Business may like House Speaker Paul Ryan’s health care overhaul proposal—the Chamber of Commerce enthusiastically endorsed it after House Republicans unveiled it on Monday. But not the health care business. The American Hospital Association was first out of the gate to announce its opposition to the widely criticized plan, followed quickly by the main physicians trade group, the American Medical Association.
Businesses believe the plan could help relieve them of costs. Health care businesses, however, believe it will relieve them of customers, and therefore revenues. Which shows that Ryan, the earnest faux-wonk who claims to have a great understanding of the private sector, has very little clue about what has happened in the health care economy over the past several years.
Simply put, the U.S. economy is more leveraged to health care than it ever has been. Health care accounts for greater absolute and relative levels of economic activity. That’s in part because the baby boomers are getting older and because there’s inflation in health care. But it’s also because the Affordable Care Act vastly increased the number of people who have health insurance coverage, boosting the number of people accessing in-patient services, prescription drugs, and medical devices. In 2015, health care spending stood up at $3.2 trillion, up 5.8 percent from the year before, according to the Centers for Medicare and Medicaid Services. Health care spending accounted for 17.8 percent of the U.S. economy, up from 15.5 percent in 2005. In January, health care accounted for 15.6 million jobs, up from 13.6 million in January 2010. Health care employs more people than the manufacturing industry that the Trump administration hopes to revivify, and almost as many as retail trade. In Birmingham, Alabama, as is typical in many cities, 4 of the top 10 employers are health care operations.
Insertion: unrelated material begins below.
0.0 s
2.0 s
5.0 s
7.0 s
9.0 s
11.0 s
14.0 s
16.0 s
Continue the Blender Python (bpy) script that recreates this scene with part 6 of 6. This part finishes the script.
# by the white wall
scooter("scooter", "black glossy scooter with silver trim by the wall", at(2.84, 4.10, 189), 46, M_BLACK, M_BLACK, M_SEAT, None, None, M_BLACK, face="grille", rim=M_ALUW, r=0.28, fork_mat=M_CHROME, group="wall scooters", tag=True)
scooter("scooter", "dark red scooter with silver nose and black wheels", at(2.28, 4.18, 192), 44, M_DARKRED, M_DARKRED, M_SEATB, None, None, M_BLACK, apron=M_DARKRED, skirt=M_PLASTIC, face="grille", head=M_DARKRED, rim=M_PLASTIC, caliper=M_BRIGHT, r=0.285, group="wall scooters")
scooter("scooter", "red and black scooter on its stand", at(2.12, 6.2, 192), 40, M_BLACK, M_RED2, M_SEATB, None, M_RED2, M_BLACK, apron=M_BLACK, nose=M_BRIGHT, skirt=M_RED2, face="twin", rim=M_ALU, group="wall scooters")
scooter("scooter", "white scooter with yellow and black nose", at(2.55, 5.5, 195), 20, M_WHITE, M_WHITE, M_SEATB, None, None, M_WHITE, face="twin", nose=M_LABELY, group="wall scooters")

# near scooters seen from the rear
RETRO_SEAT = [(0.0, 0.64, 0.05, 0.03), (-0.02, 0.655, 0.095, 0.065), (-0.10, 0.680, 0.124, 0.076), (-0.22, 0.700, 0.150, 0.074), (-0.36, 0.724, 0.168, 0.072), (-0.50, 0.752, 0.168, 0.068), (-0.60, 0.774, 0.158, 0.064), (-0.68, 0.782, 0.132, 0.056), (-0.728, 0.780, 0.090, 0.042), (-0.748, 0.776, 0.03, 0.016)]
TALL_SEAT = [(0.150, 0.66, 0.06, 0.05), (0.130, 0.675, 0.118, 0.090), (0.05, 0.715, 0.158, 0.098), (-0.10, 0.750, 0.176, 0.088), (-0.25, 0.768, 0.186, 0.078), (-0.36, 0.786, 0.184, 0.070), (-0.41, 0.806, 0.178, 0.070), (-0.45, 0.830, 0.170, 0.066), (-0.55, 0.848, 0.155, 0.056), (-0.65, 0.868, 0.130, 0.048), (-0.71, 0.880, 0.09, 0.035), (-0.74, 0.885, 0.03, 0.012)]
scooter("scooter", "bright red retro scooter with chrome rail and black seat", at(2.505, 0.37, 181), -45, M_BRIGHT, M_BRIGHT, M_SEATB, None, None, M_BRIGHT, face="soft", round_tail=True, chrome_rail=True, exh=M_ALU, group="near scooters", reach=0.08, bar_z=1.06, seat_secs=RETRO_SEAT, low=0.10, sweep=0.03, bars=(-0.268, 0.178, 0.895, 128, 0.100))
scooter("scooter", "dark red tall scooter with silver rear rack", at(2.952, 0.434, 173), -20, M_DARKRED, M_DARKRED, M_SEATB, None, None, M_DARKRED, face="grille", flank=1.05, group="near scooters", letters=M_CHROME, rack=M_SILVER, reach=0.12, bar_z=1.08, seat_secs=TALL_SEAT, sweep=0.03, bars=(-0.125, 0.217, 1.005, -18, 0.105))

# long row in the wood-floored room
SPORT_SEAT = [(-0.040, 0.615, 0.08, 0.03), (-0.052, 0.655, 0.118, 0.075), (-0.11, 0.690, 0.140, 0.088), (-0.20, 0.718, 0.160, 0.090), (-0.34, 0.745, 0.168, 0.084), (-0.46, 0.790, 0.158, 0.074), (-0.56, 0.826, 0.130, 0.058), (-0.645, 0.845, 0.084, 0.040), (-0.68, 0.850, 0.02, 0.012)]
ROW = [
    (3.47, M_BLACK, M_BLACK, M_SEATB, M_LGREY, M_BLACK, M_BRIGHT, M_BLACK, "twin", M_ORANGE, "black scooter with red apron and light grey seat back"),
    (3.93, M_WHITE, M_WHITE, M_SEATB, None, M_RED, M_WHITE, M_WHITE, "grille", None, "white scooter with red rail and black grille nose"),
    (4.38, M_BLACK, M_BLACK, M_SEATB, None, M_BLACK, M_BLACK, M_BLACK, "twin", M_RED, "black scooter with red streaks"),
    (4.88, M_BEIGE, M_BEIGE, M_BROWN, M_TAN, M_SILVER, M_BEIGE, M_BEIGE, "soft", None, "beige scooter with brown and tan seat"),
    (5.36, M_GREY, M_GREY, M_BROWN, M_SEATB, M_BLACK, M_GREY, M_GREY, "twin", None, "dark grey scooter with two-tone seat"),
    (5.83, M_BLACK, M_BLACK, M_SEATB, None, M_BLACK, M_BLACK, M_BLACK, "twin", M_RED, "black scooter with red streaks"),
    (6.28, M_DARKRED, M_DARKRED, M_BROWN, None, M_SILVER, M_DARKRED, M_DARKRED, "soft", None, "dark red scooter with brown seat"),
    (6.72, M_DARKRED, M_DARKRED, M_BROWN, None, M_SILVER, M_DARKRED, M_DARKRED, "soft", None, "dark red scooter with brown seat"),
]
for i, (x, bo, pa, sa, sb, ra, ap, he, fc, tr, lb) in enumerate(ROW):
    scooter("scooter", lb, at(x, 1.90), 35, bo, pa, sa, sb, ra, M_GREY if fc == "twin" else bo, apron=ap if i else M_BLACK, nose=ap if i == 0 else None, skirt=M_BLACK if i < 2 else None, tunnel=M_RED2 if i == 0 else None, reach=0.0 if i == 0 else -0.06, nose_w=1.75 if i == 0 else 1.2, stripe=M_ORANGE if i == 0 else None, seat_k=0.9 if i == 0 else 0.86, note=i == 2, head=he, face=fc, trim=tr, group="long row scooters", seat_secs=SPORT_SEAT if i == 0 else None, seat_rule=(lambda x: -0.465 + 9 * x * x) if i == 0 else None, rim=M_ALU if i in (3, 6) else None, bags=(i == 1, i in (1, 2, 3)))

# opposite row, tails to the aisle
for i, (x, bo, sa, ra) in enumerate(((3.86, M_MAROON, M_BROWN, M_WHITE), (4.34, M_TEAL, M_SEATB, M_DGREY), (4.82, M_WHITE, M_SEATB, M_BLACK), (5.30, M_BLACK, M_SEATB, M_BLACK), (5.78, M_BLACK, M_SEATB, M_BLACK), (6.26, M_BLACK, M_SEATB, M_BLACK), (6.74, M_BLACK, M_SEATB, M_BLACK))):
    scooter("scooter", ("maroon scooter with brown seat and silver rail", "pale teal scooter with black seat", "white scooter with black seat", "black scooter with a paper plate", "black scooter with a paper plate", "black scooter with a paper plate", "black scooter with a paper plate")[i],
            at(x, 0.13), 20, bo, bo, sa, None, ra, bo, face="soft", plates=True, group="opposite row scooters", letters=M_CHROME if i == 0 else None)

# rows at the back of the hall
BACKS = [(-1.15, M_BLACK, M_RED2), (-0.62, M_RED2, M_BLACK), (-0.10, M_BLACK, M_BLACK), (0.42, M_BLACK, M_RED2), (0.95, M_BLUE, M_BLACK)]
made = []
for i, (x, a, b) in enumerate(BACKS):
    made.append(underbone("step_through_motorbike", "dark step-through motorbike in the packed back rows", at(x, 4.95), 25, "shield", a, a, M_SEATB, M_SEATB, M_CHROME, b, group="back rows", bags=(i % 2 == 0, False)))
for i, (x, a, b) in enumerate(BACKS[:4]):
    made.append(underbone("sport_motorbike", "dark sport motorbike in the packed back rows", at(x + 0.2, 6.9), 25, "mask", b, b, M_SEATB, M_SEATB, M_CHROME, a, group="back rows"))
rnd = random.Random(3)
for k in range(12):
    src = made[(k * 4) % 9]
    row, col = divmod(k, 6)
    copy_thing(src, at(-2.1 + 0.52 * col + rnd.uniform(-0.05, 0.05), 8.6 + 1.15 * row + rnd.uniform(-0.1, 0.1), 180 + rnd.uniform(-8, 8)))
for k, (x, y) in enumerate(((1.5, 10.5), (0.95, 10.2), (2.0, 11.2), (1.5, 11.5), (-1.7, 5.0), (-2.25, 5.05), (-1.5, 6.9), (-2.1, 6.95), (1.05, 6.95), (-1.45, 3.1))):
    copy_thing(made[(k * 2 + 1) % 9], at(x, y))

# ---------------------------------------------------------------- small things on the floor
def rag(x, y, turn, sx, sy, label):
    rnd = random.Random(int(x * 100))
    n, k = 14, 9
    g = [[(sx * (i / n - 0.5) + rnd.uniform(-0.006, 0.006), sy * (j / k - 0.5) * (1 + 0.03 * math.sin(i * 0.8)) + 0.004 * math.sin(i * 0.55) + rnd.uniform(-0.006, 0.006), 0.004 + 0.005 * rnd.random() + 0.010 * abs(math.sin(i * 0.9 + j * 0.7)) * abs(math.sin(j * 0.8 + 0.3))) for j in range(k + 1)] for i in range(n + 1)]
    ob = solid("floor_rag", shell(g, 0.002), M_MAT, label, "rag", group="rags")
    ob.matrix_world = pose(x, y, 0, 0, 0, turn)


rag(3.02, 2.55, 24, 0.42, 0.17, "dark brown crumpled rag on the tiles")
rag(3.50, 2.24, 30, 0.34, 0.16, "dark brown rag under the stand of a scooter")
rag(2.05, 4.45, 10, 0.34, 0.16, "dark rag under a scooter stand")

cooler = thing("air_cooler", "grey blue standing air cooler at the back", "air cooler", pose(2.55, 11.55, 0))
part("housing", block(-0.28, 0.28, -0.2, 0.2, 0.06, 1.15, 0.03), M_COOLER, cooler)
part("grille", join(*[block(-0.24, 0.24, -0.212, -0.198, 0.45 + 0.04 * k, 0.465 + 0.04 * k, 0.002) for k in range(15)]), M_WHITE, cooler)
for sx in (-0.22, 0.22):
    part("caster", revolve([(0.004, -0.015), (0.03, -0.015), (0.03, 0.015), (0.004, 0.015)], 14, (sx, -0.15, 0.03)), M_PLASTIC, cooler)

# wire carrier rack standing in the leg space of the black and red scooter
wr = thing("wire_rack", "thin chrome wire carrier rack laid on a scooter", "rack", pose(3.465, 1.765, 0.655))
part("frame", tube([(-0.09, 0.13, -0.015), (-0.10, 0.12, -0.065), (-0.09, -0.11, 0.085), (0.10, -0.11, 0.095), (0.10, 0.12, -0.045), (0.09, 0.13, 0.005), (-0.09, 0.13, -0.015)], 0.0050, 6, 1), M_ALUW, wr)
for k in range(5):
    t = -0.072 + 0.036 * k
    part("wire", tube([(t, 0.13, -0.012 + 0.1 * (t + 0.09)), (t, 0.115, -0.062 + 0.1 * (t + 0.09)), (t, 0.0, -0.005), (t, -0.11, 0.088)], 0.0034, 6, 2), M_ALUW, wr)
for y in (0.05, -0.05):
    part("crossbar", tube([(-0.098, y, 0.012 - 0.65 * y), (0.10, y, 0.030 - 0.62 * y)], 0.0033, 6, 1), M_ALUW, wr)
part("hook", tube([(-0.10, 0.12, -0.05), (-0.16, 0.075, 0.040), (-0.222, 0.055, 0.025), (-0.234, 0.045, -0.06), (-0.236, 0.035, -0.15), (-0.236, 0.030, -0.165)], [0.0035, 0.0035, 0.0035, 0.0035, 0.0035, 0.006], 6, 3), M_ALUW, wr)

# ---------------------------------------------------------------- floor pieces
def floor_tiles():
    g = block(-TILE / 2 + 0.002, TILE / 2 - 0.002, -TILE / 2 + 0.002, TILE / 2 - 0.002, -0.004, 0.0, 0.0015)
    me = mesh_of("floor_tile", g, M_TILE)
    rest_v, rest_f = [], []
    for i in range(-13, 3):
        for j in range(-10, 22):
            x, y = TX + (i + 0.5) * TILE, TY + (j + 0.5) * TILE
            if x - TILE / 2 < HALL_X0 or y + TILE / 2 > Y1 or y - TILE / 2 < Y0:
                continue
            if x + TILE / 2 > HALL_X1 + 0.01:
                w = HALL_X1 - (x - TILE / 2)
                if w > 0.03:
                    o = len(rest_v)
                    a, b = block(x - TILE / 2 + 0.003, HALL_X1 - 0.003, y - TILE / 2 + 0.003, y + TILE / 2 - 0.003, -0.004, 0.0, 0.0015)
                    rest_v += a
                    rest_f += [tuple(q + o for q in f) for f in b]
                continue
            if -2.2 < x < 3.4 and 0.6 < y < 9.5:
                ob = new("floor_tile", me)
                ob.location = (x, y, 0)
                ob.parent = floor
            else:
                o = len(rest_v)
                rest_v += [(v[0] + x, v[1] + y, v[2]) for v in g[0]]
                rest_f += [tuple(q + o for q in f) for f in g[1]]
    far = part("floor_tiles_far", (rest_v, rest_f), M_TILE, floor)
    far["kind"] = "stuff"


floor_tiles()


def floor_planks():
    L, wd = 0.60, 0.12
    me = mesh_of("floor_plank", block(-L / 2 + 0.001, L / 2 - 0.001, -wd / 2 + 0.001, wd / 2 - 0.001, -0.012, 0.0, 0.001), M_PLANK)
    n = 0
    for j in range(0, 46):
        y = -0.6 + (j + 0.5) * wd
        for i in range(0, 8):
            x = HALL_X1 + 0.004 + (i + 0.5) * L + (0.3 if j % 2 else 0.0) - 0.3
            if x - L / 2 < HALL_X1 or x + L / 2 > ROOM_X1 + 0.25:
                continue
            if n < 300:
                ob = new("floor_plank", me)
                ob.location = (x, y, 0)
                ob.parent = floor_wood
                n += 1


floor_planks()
And this larger health care industry is, in turn, highly leveraged to the Affordable Care Act. With its incentives, mandates, carrots, sticks, and investment, the ACA reshaped the health care industry, channeled money in certain directions and provided signals for the industry to invest where demand would rise. Everyone had to redo their financial models—for good or ill—based on the impacts. Hospitals could, for example, presume lower levels of charitable care that had to be written off. Venture capitalists plowed $400 million into Josh Kushner’s insurance startup Oscar, which sells policies on the ACA exchanges. MedStar Health, to cite one example, “poured millions into creating an extensive ambulatory care network across the region—most recently opening a major one-stop health shop in downtown D.C.” Hospitals have borrowed billions of dollars in bonds and constructed new facilities designed to capture ACA-related business. With Medicaid expanding significantly in Kentucky, clinics expanded their capacity to treat people suffering from substance abuse; the number of Bluegrass State Medicaid recipients seeking such services has risen 740 percent.
Sure, everyone in the health care value chain—insurers, doctors, device-makers—complains about regulation and reimbursements. That’s just how they roll. They still know that the repeal of the ACA would leave them high and dry. And they know that a huge amount of investment and debt now rests on the edifice they’ve built in the past seven years.
In drumming up support for the ACA, the Obama administration and congressional Democrats essentially bought off different sectors of the health care industry—or, if you prefer, engaged in interest-group politics. They convinced businesses to sign onto legislation by providing them with incentives and asking them to make some sacrifices. Insurers were promised more customers buying their products with subsidized funds; hospitals were promised cash to fund innovation and fewer patients showing up uninsured in emergency rooms; doctors were offered the prospect of more patients needing more treatment and procedures through the expansion of Medicaid.
As Paul Ryan and company put together their new plan, they offered sweeteners to one sector of the health care industry and told the rest of the value chain to stuff it. The plan contains plenty of sops for the insurance industry—people will be penalized for not buying plans, tax credits will subsidize the purchase of policies, and they’ll be able to charge more and be required to provide less. Which explains why insurers have been essentially mute about the proposal.
But for the other sectors of the business—doctors and hospitals, pharmaceuticals and medical technology companies—the plan effectively offers nothing. In fact, it offers less than nothing. Curtailing Medicaid and causing millions of people to lose or forgo insurance is a recipe for reducing consumption of health care services. Far from improving their margins, as the plan might do for insurance companies, it will make it harder to run many health care businesses. Imagine trying to pay off the bonds that supported construction of a new hospital if hundreds of thousands of people in your service area lose insurance. Imagine trying to pay the salary of a primary care physician in Kentucky if Medicaid is diminished.
Businesses, we are told, crave certainty. The intent of the GOP’s plan, as currently constructed, is to inject a huge amount of uncertainty into the industry. It’s not surprising key sectors of it are getting very, very cranky.